Regarding the second item, I am guessing the feds are still in the evidence gathering stage. The feds cannot just issue an arrest unless they have enough evidence to build a case that with a near 100% certainty will lead to a conviction or a plea. Kenneth Lay of Enron for example was indicted in June 2004, nearly 3 years after Enron's bankruptcy.

Insane to me that SBF is speaking as publicly as he has been. I get criminal law is different if you are rich (formally), but I thought rule #1 was don’t talk to anyone.

Seemingly he doesn't listen to his own lawyers, so there's no shutting him up and stopping him from digging the hole deeper.

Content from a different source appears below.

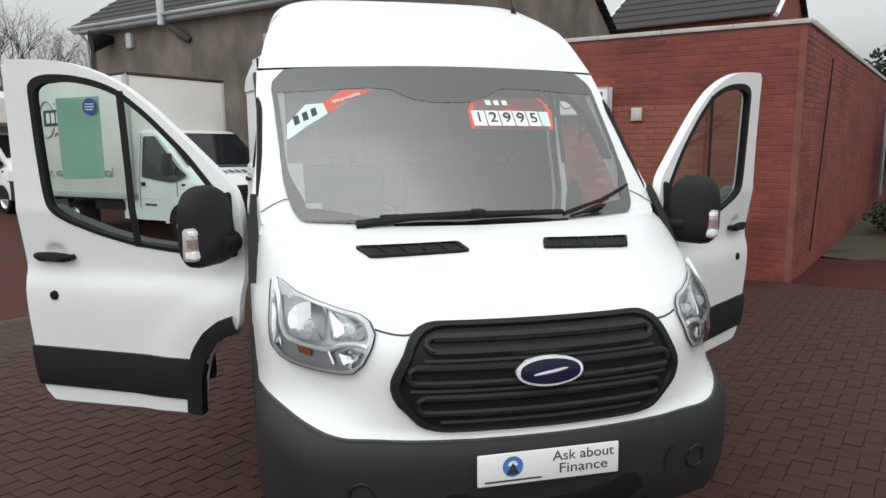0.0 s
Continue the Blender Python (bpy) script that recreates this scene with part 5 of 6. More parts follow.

He also seems to be trying to rescue his reputation, so he's still maintaining he could have sorted it all out, except... people jumped ship, persuaded him to apply for bankruptcy, didn't keep him informed, pulled the rug out from under FTX, etc. etc. etc.

He never did anything wrong, except maybe be a bit careless with paperwork, and he could have made it all work because there were billions in investment due to come in and if only that pesky run hadn't started, so on and so forth.

I do think he's at least half a fraudster and swindler, but he also seems to be half delusional; believing so firmly in his own genius and talent, and good intentions, that while he may say "I fucked up", deep down he doesn't believe it.

He got too many arse-licking interviews and articles, like that Sequoia one, praising how he was this philanthropic genius who was going to make crypto the currency everyone used, and infinite profits forever and ever amen, that he can't face reality: he wasn't that smart, some of it was down to pure luck, and he is a swindler.

The guy was used to lapping up crap like this as his due, of course he can't accept that it's all nonsense:

In 2017, when he was merely 25, SBF collapsed the so-called kimchi premium, an anomalous delta between the price of Bitcoin in much of Asia and its price in the rest of the world. It was a daring feat of arbitrage—SBF is the only trader known to have pulled this off in any meaningful way—one which quickly made him a billionaire and achieved the status of legend.

Among Wall Street’s financial elite, SBF’s Bitcoin arb is mentioned in the same hushed tones as Paul Tudor Jones’s 1987 shorting of the entire American economy, or George Soros’s 1992 raid on the Bank of England, or John Paulson’s 2008 bet against subprime mortgages.

SBF learned to trade at Jane Street, an under-the-radar high-frequency trading shop in New York’s financial district. The firm recruits from the smartest students in math and physics at MIT. SBF, a physics major at MIT, had interned at Jane Street in the summer of 2013 and was one of the few such recruits invited back for a full-time job. He was put to work as a market maker trading global ETFs—more difficult than simply making a market for a single stock, in the same way Tri-Dimensional Chess is more difficult than the bog-standard variety.

Dear God in Heaven, no wonder the guy thought he was the Messiah, given a steady diet of this sort of flattery.